Return the material exactly as supplied, apart from the pictures, which are omitted.

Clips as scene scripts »
------------------------------------------------
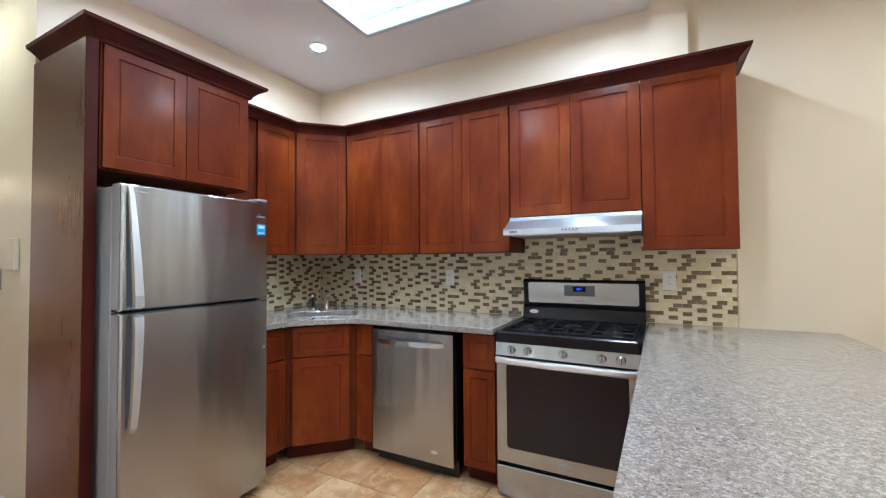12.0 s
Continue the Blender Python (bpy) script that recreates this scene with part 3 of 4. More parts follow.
def cabinet(name, label, base, rz, w, h, d, fronts, group, toe=0.0, fill=False):
    ob = thing(name, label, "cabinet", base, rz, group)
    part("body", box(0.001, 0.021, toe, w - 0.001, d, h, 0.001), M_CAB_BODY, ob)
    if fill:
        for x in (0.0, w):
            part("filler", box(x - 0.012, 0.016, toe, x + 0.012, 0.06, h, 0.002), M_CAB_BODY, ob)
    if toe:
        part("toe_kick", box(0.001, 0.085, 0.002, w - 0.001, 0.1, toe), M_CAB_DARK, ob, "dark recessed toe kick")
    for x0, x1, z0, z1 in fronts:
        kind = "drawer_front" if z1 - z0 < 0.22 else "door"
        part(kind, shift(front(x1 - x0, z1 - z0, 0.035 if kind == "drawer_front" else RAIL), x0, 0, z0), M_CAB, ob)
    return ob


UP, UB, UT = "wall cabinets", 1.37, 2.325
XF, YF = 1.60, 0.205
H = UT - UB


def two(w, h, m=0.004):
    return ((m, w / 2 - 0.002, m, h - m), (w / 2 + 0.002, w - m, m, h - m))


LW = "cherry-stained wooden wall cabinet with two framed doors"
cabinet("wall_cabinet", "cherry-stained wooden wall cabinet beside the fridge", (0.79, YF, UB), 0, 0.547, H, NORTH - YF - 0.002, ((0.22, 0.543, 0.004, H - 0.004),), UP)
cabinet("corner_wall_cabinet", "cherry-stained diagonal corner wall cabinet, one door", (1.34, 0.198, UB), -45, 0.371, H, 0.42, ((0.004, 0.367, 0.004, H - 0.004),), UP, fill=True)
cabinet("wall_cabinet", LW, (XF, -0.078, UB), -90, 0.662, H, EAST - XF - 0.002, two(0.662, H), UP)
cabinet("wall_cabinet", LW, (XF, -0.743, UB), -90, 0.667, H, EAST - XF - 0.002, two(0.667, H), UP)
cabinet("wall_cabinet", "short cherry-stained wall cabinet above the range hood", (XF, -1.413, 1.588), -90, 0.752, UT - 1.588, EAST - XF - 0.002, two(0.753, UT - 1.588), UP)
end_cabinet = cabinet("wall_cabinet", "cherry-stained wall cabinet with one framed door", (XF, -2.166, UB), -90, 0.436, H, EAST - XF - 0.002, ((0.001, 0.432, 0.004, H - 0.004),), UP)
part("underside", box(0.012, 0.03, -0.003, 0.424, 0.318, -0.0005), M_WHITE, end_cabinet, "pale melamine underside")
FT = 2.345
cabinet("fridge_top_cabinet", "cherry-stained cabinet above the fridge, two doors", (0.021, -0.02, 1.75), 0, 0.752, FT - 1.75, NORTH + 0.018, two(0.752, FT - 1.75, 0.008), UP)
fp = thing("fridge_side_panel", "tall dark cherry side panel beside the fridge", "panel", (0.0, 0.0, 0.0))
part("panel", box(-0.042, -0.028, 0.002, 0.004, NORTH - 0.002, FT - 0.02, 0.002), M_CAB_SIDE, fp)
part("edge_strip", box(-0.043, -0.033, 0.002, 0.004, -0.029, FT - 0.02, 0.002), M_CAB_DARK, fp)

CROWN = ((0.0, 0.0), (0.006, 0.0), (0.010, 0.012), (0.024, 0.030), (0.046, 0.048), (0.058, 0.054), (0.060, 0.068), (0.0, 0.068))
cr = tagged(mesh_object("crown_moulding", along([(o, UT - 0.018 + u) for o, u in CROWN], ((0.79, YF), (1.335, YF), (1.605, -0.07), (XF, -2.603), (EAST - 0.003, -2.603))), M_CAB_DARK), "dark cherry crown moulding along the wall cabinets", "moulding")
cr2 = tagged(mesh_object("crown_moulding", along([(o * 1.25, FT - 0.02 + u * 1.15) for o, u in CROWN], ((-0.002, NORTH - 0.01), (-0.002, -0.022), (0.776, -0.022), (0.776, YF - 0.005))), M_CAB_DARK), "dark cherry crown moulding on the fridge cabinet", "moulding")
tops = tagged(mesh_object("cabinet_top_board", boxes((0.02, 0.0, FT + 0.001, 0.77, NORTH - 0.01, FT + 0.012)), M_CAB_DARK), "dark board on top of the fridge cabinet", "board")

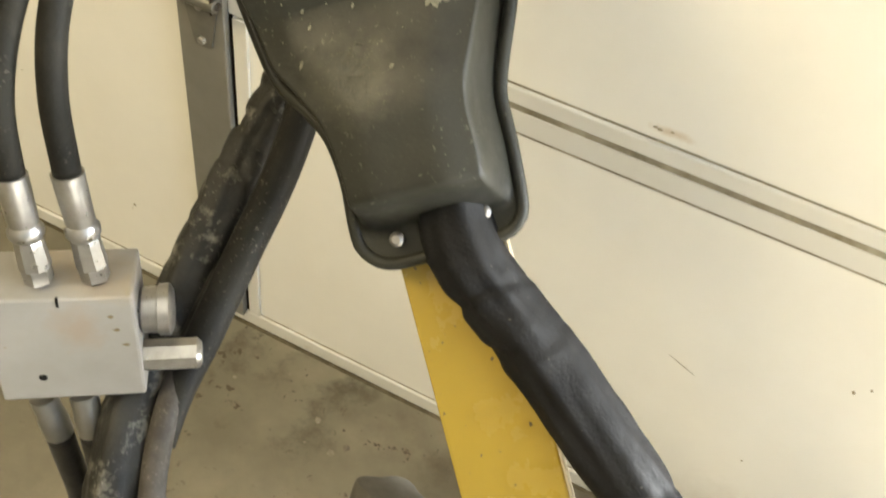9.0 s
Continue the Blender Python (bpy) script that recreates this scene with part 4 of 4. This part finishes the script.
# paint blots on the cover face
def on_cover(x, z):
    """True well inside the cover's rim."""
    hit = False
    for a, b in zip(COVER_RIM, COVER_RIM[1:] + COVER_RIM[:1]):
        if (a.y > z) != (b.y > z) and x < a.x + (z - a.y) / (b.y - a.y) * (b.x - a.x):
            hit = not hit
    return hit and min(seg_dist(Vector((x, z)), COVER_RIM[i - 1], COVER_RIM[i]) for i in range(len(COVER_RIM))) > 0.024
def blot(x, z, size, seed, mat, count, grain, name, label):
    r_ = random.Random(seed)
    bm = bmesh.new()
    for _ in range(count):
        px, pz = x + r_.gauss(0, size * 0.45), z + r_.gauss(0, size * 0.5)
        s_ = grain * r_.uniform(0.3, 1.2)
        if not on_cover(px, pz):
            continue
        tall = r_.uniform(0.8, 2.4)
        ring_ = [bm.verts.new((px + s_ * q * math.cos(a), cover_depth(Vector((px + s_ * q * math.cos(a), pz + s_ * tall * q * math.sin(a)))) - 0.0005, pz + s_ * tall * q * math.sin(a)))
                 for a, q in ((k * math.tau / 7, r_.uniform(0.5, 1.2)) for k in range(7))]
        bm.faces.new(ring_)
    return part(name, bm, mat, cov, label)
for n_, (x, z, size, count, grain, mat_, label) in enumerate((
        (-0.062, 0.405, 0.085, 60, 0.0006, M_SPLATDK, "scattered pale paint specks"), (-0.030, 0.344, 0.019, 190, 0.0007, M_SPLATDK, "speckled smear of dried cement"),
        (-0.044, 0.419, 0.014, 110, 0.0005, M_SPLATDK, "speckled grey smear on the band"), (-0.092, 0.386, 0.026, 70, 0.0006, M_SPLATDK, "scattered pale paint specks"),
        (-0.095, 0.392, 0.045, 34, 0.0013, M_SPLAT, "larger pale paint spots"), (-0.040, 0.430, 0.090, 26, 0.0011, M_SPLAT, "larger pale paint spots"),
        (-0.0005, 0.4035, 0.0072, 44, 0.0024, M_SPLAT, "blot of dried pale paint"))):
    tagged(blot(x, z, size, 8 + n_, mat_, count, grain, "paint_specks", label), kind="stuff")

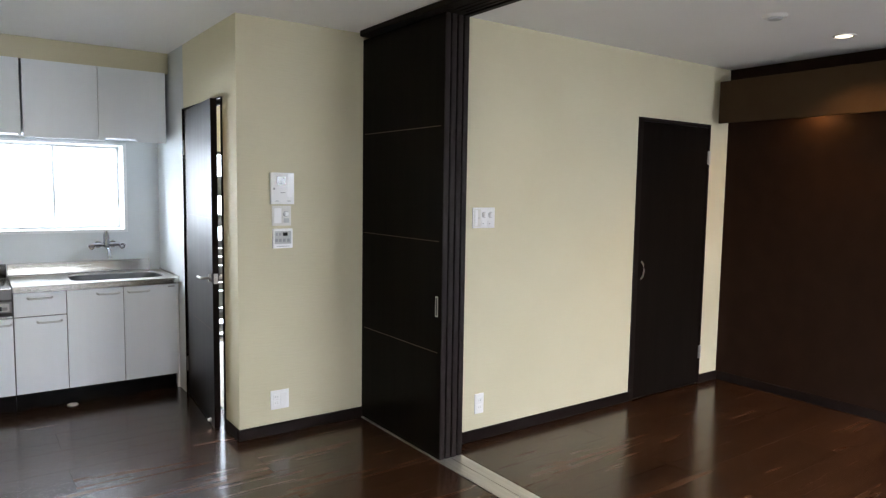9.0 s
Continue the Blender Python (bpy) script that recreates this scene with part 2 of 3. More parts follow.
------------------------------------------------
Reply »
12.0 s
Continue the Blender Python (bpy) script that recreates this scene with part 3 of 4. More parts follow.
def cabinet(name, label, base, rz, w, h, d, fronts, group, toe=0.0, fill=False):
    ob = thing(name, label, "cabinet", base, rz, group)
    part("body", box(0.001, 0.021, toe, w - 0.001, d, h, 0.001), M_CAB_BODY, ob)
    if fill:
        for x in (0.0, w):
            part("filler", box(x - 0.012, 0.016, toe, x + 0.012, 0.06, h, 0.002), M_CAB_BODY, ob)
    if toe:
        part("toe_kick", box(0.001, 0.085, 0.002, w - 0.001, 0.1, toe), M_CAB_DARK, ob, "dark recessed toe kick")
    for x0, x1, z0, z1 in fronts:
        kind = "drawer_front" if z1 - z0 < 0.22 else "door"
        part(kind, shift(front(x1 - x0, z1 - z0, 0.035 if kind == "drawer_front" else RAIL), x0, 0, z0), M_CAB, ob)
    return ob


UP, UB, UT = "wall cabinets", 1.37, 2.325
XF, YF = 1.60, 0.205
H = UT - UB


def two(w, h, m=0.004):
    return ((m, w / 2 - 0.002, m, h - m), (w / 2 + 0.002, w - m, m, h - m))


LW = "cherry-stained wooden wall cabinet with two framed doors"
cabinet("wall_cabinet", "cherry-stained wooden wall cabinet beside the fridge", (0.79, YF, UB), 0, 0.547, H, NORTH - YF - 0.002, ((0.22, 0.543, 0.004, H - 0.004),), UP)
cabinet("corner_wall_cabinet", "cherry-stained diagonal corner wall cabinet, one door", (1.34, 0.198, UB), -45, 0.371, H, 0.42, ((0.004, 0.367, 0.004, H - 0.004),), UP, fill=True)
cabinet("wall_cabinet", LW, (XF, -0.078, UB), -90, 0.662, H, EAST - XF - 0.002, two(0.662, H), UP)
cabinet("wall_cabinet", LW, (XF, -0.743, UB), -90, 0.667, H, EAST - XF - 0.002, two(0.667, H), UP)
cabinet("wall_cabinet", "short cherry-stained wall cabinet above the range hood", (XF, -1.413, 1.588), -90, 0.752, UT - 1.588, EAST - XF - 0.002, two(0.753, UT - 1.588), UP)
end_cabinet = cabinet("wall_cabinet", "cherry-stained wall cabinet with one framed door", (XF, -2.166, UB), -90, 0.436, H, EAST - XF - 0.002, ((0.001, 0.432, 0.004, H - 0.004),), UP)
part("underside", box(0.012, 0.03, -0.003, 0.424, 0.318, -0.0005), M_WHITE, end_cabinet, "pale melamine underside")
FT = 2.345
cabinet("fridge_top_cabinet", "cherry-stained cabinet above the fridge, two doors", (0.021, -0.02, 1.75), 0, 0.752, FT - 1.75, NORTH + 0.018, two(0.752, FT - 1.75, 0.008), UP)
fp = thing("fridge_side_panel", "tall dark cherry side panel beside the fridge", "panel", (0.0, 0.0, 0.0))
part("panel", box(-0.042, -0.028, 0.002, 0.004, NORTH - 0.002, FT - 0.02, 0.002), M_CAB_SIDE, fp)
part("edge_strip", box(-0.043, -0.033, 0.002, 0.004, -0.029, FT - 0.02, 0.002), M_CAB_DARK, fp)

CROWN = ((0.0, 0.0), (0.006, 0.0), (0.010, 0.012), (0.024, 0.030), (0.046, 0.048), (0.058, 0.054), (0.060, 0.068), (0.0, 0.068))
cr = tagged(mesh_object("crown_moulding", along([(o, UT - 0.018 + u) for o, u in CROWN], ((0.79, YF), (1.335, YF), (1.605, -0.07), (XF, -2.603), (EAST - 0.003, -2.603))), M_CAB_DARK), "dark cherry crown moulding along the wall cabinets", "moulding")
cr2 = tagged(mesh_object("crown_moulding", along([(o * 1.25, FT - 0.02 + u * 1.15) for o, u in CROWN], ((-0.002, NORTH - 0.01), (-0.002, -0.022), (0.776, -0.022), (0.776, YF - 0.005))), M_CAB_DARK), "dark cherry crown moulding on the fridge cabinet", "moulding")
tops = tagged(mesh_object("cabinet_top_board", boxes((0.02, 0.0, FT + 0.001, 0.77, NORTH - 0.01, FT + 0.012)), M_CAB_DARK), "dark board on top of the fridge cabinet", "board")

9.0 s
Continue the Blender Python (bpy) script that recreates this scene with part 4 of 4. This part finishes the script.
# paint blots on the cover face
def on_cover(x, z):
    """True well inside the cover's rim."""
    hit = False
    for a, b in zip(COVER_RIM, COVER_RIM[1:] + COVER_RIM[:1]):
        if (a.y > z) != (b.y > z) and x < a.x + (z - a.y) / (b.y - a.y) * (b.x - a.x):
            hit = not hit
    return hit and min(seg_dist(Vector((x, z)), COVER_RIM[i - 1], COVER_RIM[i]) for i in range(len(COVER_RIM))) > 0.024
def blot(x, z, size, seed, mat, count, grain, name, label):
    r_ = random.Random(seed)
    bm = bmesh.new()
    for _ in range(count):
        px, pz = x + r_.gauss(0, size * 0.45), z + r_.gauss(0, size * 0.5)
        s_ = grain * r_.uniform(0.3, 1.2)
        if not on_cover(px, pz):
            continue
        tall = r_.uniform(0.8, 2.4)
        ring_ = [bm.verts.new((px + s_ * q * math.cos(a), cover_depth(Vector((px + s_ * q * math.cos(a), pz + s_ * tall * q * math.sin(a)))) - 0.0005, pz + s_ * tall * q * math.sin(a)))
                 for a, q in ((k * math.tau / 7, r_.uniform(0.5, 1.2)) for k in range(7))]
        bm.faces.new(ring_)
    return part(name, bm, mat, cov, label)
for n_, (x, z, size, count, grain, mat_, label) in enumerate((
        (-0.062, 0.405, 0.085, 60, 0.0006, M_SPLATDK, "scattered pale paint specks"), (-0.030, 0.344, 0.019, 190, 0.0007, M_SPLATDK, "speckled smear of dried cement"),
        (-0.044, 0.419, 0.014, 110, 0.0005, M_SPLATDK, "speckled grey smear on the band"), (-0.092, 0.386, 0.026, 70, 0.0006, M_SPLATDK, "scattered pale paint specks"),
        (-0.095, 0.392, 0.045, 34, 0.0013, M_SPLAT, "larger pale paint spots"), (-0.040, 0.430, 0.090, 26, 0.0011, M_SPLAT, "larger pale paint spots"),
        (-0.0005, 0.4035, 0.0072, 44, 0.0024, M_SPLAT, "blot of dried pale paint"))):
    tagged(blot(x, z, size, 8 + n_, mat_, count, grain, "paint_specks", label), kind="stuff")

9.0 s
Continue the Blender Python (bpy) script that recreates this scene with part 2 of 3. More parts follow.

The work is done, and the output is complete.